Showing posts with label Ric Romero. Show all posts
Showing posts with label Ric Romero. Show all posts

Saturday, April 30, 2011

Served

I actually spend time trying to devise cutesy titles for my posTTTs. It comes from a desire for something attention grabbing and years of submitting headlines to Fark, mostly unsuccessfully.

Headlines are an art. I know a former NY Daily News headline writer and they come to him naturally. His terse e-mail responses often require a second (or third) look lest they sail over my head.

Sometimes an article's headline is so good that it needs no embellishment; it's perfect as is. Paul Campos, a professor of law at the University of Colorado, handed me the title for this post. His article, Served How law schools completely misrepresent their job numbers, is one more nail in the law school carTTTel's coffin.

"Served," "owned," and "pwned" all mean the same thing to me: To be obliterated in a contest, usually publically. It's a succinct description of the fate awaiting lemmings heading off to law school. Campos probably used "served" because of its legal connotation. I prefer pwned, myself.

Follwing the incendiary subtitle, Campos trods familiar ground, noting that schools claim almost all their graduates get jobs as lawyers and that US Snooze has revised its employment rate calculations to make them "somewhat less inaccurate."

He hits his stride when he begins analyzing National Association for Law Placement (NALP) data. NALP reports that 63% of graduates of ABA schools have full-time legal positions within 9 months of graduating. Campos points out that NALP does not distinguish between permanent and temporary jobs. While the latter are typically low-status, low-paid clerical and document review, he also includes state trial-level clerkships as temporary positions.

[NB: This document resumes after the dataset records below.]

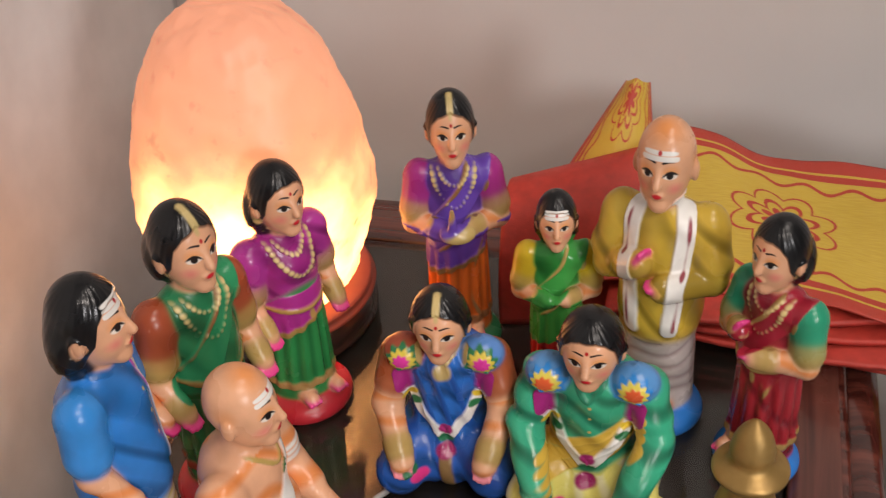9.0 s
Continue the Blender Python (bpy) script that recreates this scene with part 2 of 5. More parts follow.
def ball(c, radii, bm=None, u=14, v=9):
    bm = bm or bmesh.new()
    if not hasattr(radii, "__len__"):
        radii = (radii, radii, radii)
    bmesh.ops.create_uvsphere(bm, u_segments=u, v_segments=v, radius=1, matrix=Matrix.Translation(c) @ Matrix.Diagonal((*radii, 1)))
    return bm


# ---- the room ----
FLOOR, CEIL = -0.62, 2.15
XL, XR, YF, YB = -0.56, 3.2, -3.2, 1.10


def slab(name, x0, x1, y0, y1, z0, z1, material, label, category="wall"):
    bm = box(x1 - x0, y1 - y0, z1 - z0, Matrix.Translation(((x0 + x1) / 2, (y0 + y1) / 2, z0)))
    ob = part(name, bm, material, smooth=False)
    return tagged(ob, label, category, kind="structure")


slab("floor", XL, XR, YF, YB, FLOOR - 0.1, FLOOR, M_FLOOR, "pale polished tile floor of the room", "floor")
slab("ceiling", XL - 0.1, XR + 0.1, YF - 0.1, YB + 0.1, CEIL, CEIL + 0.1, M_CEIL, "plain white painted ceiling", "ceiling")
slab("wall_west", XL - 0.1, XL, YF, YB, FLOOR, CEIL, M_WALL, "white painted wall behind the cloth")
# east and south walls are unseen additions, dark grey to cut bounced light
slab("wall_east", XR, XR + 0.1, YF, YB, FLOOR, CEIL, M_WALLD, "unseen wall added to close the room, greyed to cut bounce light")
slab("wall_north", XL - 0.1, XR + 0.1, YB, YB + 0.1, FLOOR, CEIL, M_WALL, "white painted wall behind the table")
slab("wall_south", XL - 0.1, XR + 0.1, YF - 0.1, YF, FLOOR, CEIL, M_WALLD, "unseen wall added to close the room, greyed to cut bounce light")

# ---- table ----
TX0, TX1, TY0, TY1 = -0.414, 0.062, -0.068, 0.985
GX0, GX1, GY0, GY1 = -0.385, 0.0, 0.0, 0.915
table = tagged(empty("coffee_table", pose(TX0, TY0, FLOOR)), "dark red-brown polished wooden table with carved legs and glass inlay", "table")


def tpart(name, bm, material, label="", smooth=True):
    ob = part(name, bm, material, None, label, smooth)
    ob.parent = table
    ob.matrix_parent_inverse = table.matrix_world.inverted()
    return ob


def rail(name, x0, x1, y0, y1, material):
    """One board of the top with a rounded, stepped outer edge."""
    return tpart(name, box(x1 - x0, y1 - y0, 0.016, Matrix.Translation(((x0 + x1) / 2, (y0 + y1) / 2, -0.017)), 0.003), material)


LIP = 0.026
rail("front_rail", TX0 + LIP, TX1 - LIP, TY0 + LIP, GY0 - 0.002, M_WOOD)
rail("back_rail", TX0 + LIP, TX1 - LIP, GY1 + 0.002, TY1 - LIP, M_WOOD)
rail("side_rail", TX0 + LIP, GX0 - 0.002, GY0 - 0.001, GY1 + 0.001, M_WOODY)
rail("side_rail", GX1 + 0.002, TX1 - LIP, GY0 - 0.001, GY1 + 0.001, M_WOODY)


def moulding(name, inset, z, w, h, material):
    """A rounded bead, mitred at the corners, that runs round the table."""
    x0, x1, y0, y1 = TX0 + inset, TX1 - inset, TY0 + inset, TY1 - inset
    bm = bmesh.new()
    rings = []
    for cx, cy, sx, sy in ((x0, y0, -1, -1), (x1, y0, 1, -1), (x1, y1, 1, 1), (x0, y1, -1, 1)):
        rings.append([bm.verts.new((cx + sx * w * math.cos(a), cy + sy * w * math.cos(a), z + h * math.sin(a))) for a in [2 * math.pi * k / 18 for k in range(18)]])
    for a, b in zip(rings, rings[1:] + rings[:1]):
        for k in range(18):
            bm.faces.new((a[k], a[(k + 1) % 18], b[(k + 1) % 18], b[k]))
    bmesh.ops.recalc_face_normals(bm, faces=bm.faces)
    return tpart(name, bm, material)


moulding("edge_bead", 0.0265, -0.0080, 0.0055, 0.0072, M_WOOD)
moulding("edge_bead", 0.0135, -0.0150, 0.0125, 0.0095, M_WOOD)
moulding("edge_bead", 0.0040, -0.0240, 0.0040, 0.0060, M_DARK)
moulding("edge_bead", 0.0200, -0.0330, 0.0080, 0.0060, M_DARK)
moulding("edge_bead", 0.0360, -0.0450, 0.0090, 0.0080, M_DARK)
tpart("panel", box(GX1 - GX0 + 0.03, GY1 - GY0 + 0.03, 0.01, Matrix.Translation(((GX0 + GX1) / 2, (GY0 + GY1) / 2, -0.019))), M_UNDER, "dark wooden panel below the glass", False)
glass = tpart("glass_top", box(GX1 - GX0 - 0.002, GY1 - GY0 - 0.002, 0.005, Matrix.Translation(((GX0 + GX1) / 2, (GY0 + GY1) / 2, -0.005)), 0.0006, segs=1), M_GLASS, "clear glass sheet", False)
glass.visible_shadow = False
for x0, x1, y, n in ((TX0 + 0.03, TX1 - 0.03, TY0 + 0.055, "front_apron"), (TX0 + 0.03, TX1 - 0.03, TY1 - 0.035, "back_apron")):
    tpart(n, box(x1 - x0, 0.02, 0.09, Matrix.Translation(((x0 + x1) / 2, y, -0.13)), 0.004), M_DARK)
for x in (TX0 + 0.035, TX1 - 0.035):
    tpart("side_apron", box(0.02, TY1 - TY0 - 0.1, 0.09, Matrix.Translation((x, (TY0 + TY1) / 2, -0.13)), 0.004), M_DARK)
LEG = smooth_profile([(0.0, FLOOR), (0.024, FLOOR), (0.026, FLOOR + 0.03), (0.018, FLOOR + 0.08), (0.03, FLOOR + 0.16), (0.022, FLOOR + 0.26),
                      (0.034, FLOOR + 0.36), (0.028, FLOOR + 0.42), (0.04, FLOOR + 0.50), (0.034, FLOOR + 0.54), (0.038, -0.03)], 5)
for lx in (TX0 + 0.065, TX1 - 0.065):
    for ly in (TY0 + 0.055, TY1 - 0.055):
        bm = lathe(LEG, 24, Matrix.Translation((lx, ly, 0)))
        for k in range(10):
            a = k * 0.63
            ball((lx + 0.036 * math.cos(a), ly + 0.036 * math.sin(a), -0.075 - 0.02 * (k % 2)), (0.012, 0.012, 0.02), bm, 10, 6)
        tpart("leg", bm, M_DARK, "turned and carved dark wooden leg")
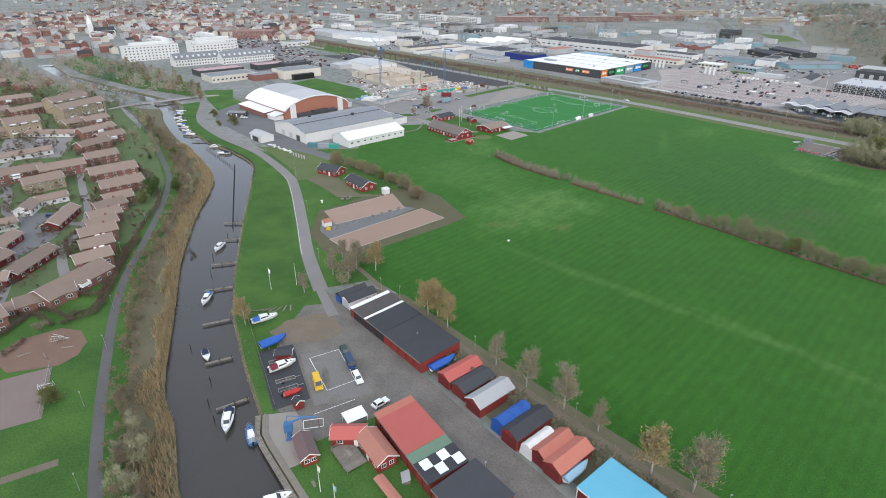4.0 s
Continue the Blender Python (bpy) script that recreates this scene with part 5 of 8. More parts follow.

Based on a T50 he analyzed, the true 9-month employment rate is 45%; lower-ranked schools fare worse.

In other news that will surprise only Ric Romero, he notes that employment figures are self-reported and that neither the schools nor NALP audit them. Unemployed and underemployed graduates tend not to report back to the school. Campos further "found several instances of people describing themselves as employed permanently or full-time, when in fact they had temporary or part-time jobs (I found no instances of inaccuracies running in the other direction)." Even T14s game their ranking by hiring alumni temporarily.

So, life after T50 is mostly for losers? What happens to the winners? They "often accept jobs that make them miserable, featuring insane hours and unfulfilling work, but which these graduates conclude they must take in order to pay their often astronomical educational debt."

Served. Indeed.

Saturday, April 23, 2011

Tune in at 11:00

Pictured is Ric Romero a KABC-TV reporter and Fark cliché who "[r]eports the obvious, usually long after everyone else knows it's obvious." Ric made a name for himself reporting on the blogging phenomenon; his photo alone normally suffices as a response in a thread, though some will add "water is wet" to drive the point home.

Ric's protégé, Nikita Lalwani over at Yale Daily News, has a promising career ahead of her. She recently reported that law firms prefer to hire from elite law schools. Further, the law schools themselves draw from elite colleges; half the Yale class comes from either the Ivy League or Stanford and the balance comes from from selective schools like Wesleyan.
"The exclusivity of the legal profession is reinforced at top law firms, according to a study by Lauren Rivera ’00 published this year, an assistant professor at Northwestern University’s Kellogg School of Management.

Rivera interviewed roughly 40 professionals involved in law firm recruitment and hiring, and found that these people give particular preference to candidates from Harvard, Yale or Stanford law schools when reviewing job applications.

Although many recruiters actually believed that graduates of non-elite law schools were more prepared for the practical aspects of being a lawyer, they still preferred to hire from super-elite schools because of the prestige associated with them."
So, 0Ls, what can we learn from Nikita? Simply, Yale or fail. Unless your goal is to work in shitlaw, you need to go to an elite school. What part of that do you not understand? Any employer worth working for cares deeply what school you attended. Your T50 law review or moot court is nice, and it's helpful that your school revamped its curriculum so you could hit the ground running, but you're still going to be an also-ran and always will be. Don't blame me; I don't make the rules. Decades after a Harvard graduates, his degree will impress people. Seton Hall, not so much.

The legal industry is comprised of prestige whores from top to bottom. That's how this blog got its name.

When you fork over $200K, you're buying a brand, not just an education. Everyone learns the same irrelevant law, generally from professors who are graduates of the same go-to schools.

Your first inkling something is amiss may come at OCI. You may also try looking on a firm's site for graduates, and find there is but one ... who graduated in 1977. You try to volunteer, but those organizations are selective, too. Like I said, I don't make the rules.

You don't want to work in biglaw, anyway? That's fine, but nowadays you're going to be rubbing shoulders with T14 grads all the way down to doc review. When push comes to shove, who do you think is going to get the job?

Don't take my word for it. Ask Nikita.